The San Francisco Planning Commission and Historic Preservation Commission on April 17 certified an environmental review and approved a conditional use authorization for a redevelopment at 3400 Laguna Street known as Heritage on the Marina, while the Historic Preservation Commission approved a certificate of appropriateness conditioned on additional design review by the city's Architecture Review Committee.
Planning Department staff recommended certification of the final environmental impact report and adoption of CEQA findings after concluding the project's identified impacts could be mitigated to less-than-significant levels. "We did not find any significant unavoidable impacts," said Megan Kalpin, environmental review coordinator for the Planning Department.
The project, proposed by the San Francisco Ladies Protection and Relief Society (doing business as Heritage on the Marina), would demolish two noncontributing buildings on the site, construct two new four-story buildings (referred to as the Bay and Francisco buildings), renovate the landmark Julia Morgan building and add a below-grade garage.

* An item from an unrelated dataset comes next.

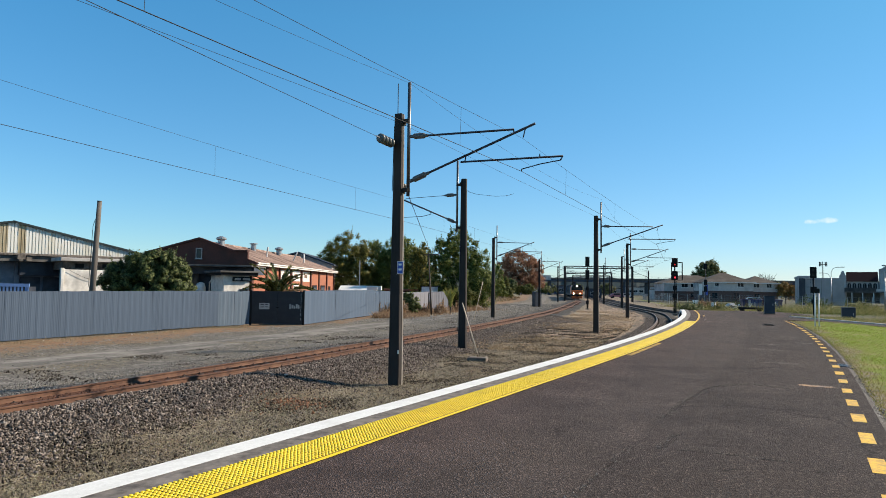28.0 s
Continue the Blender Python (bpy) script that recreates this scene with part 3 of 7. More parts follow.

The sponsor and design team said the work would increase the facility's capacity to serve seniors and help stabilize the nonprofit's finances.
"We are a nonprofit, always have been, and have no plans to change," said Randy Gridley, chair of the board of the San Francisco Ladies Protection and Relief Society. Gridley told commissioners the organization faces mounting operating deficits and that the proposal is intended to increase revenue by serving more residents rather than raising fees on current residents.
Why it matters: The site at 3400 Laguna is a designated Article 10 San Francisco landmark that includes the 1925 Julia Morgan-designed mansion. Supporters and opponents framed the debate as a clash between preserving the landmark setting and ensuring the nonprofit can remain financially viable and continue serving seniors in the Marina.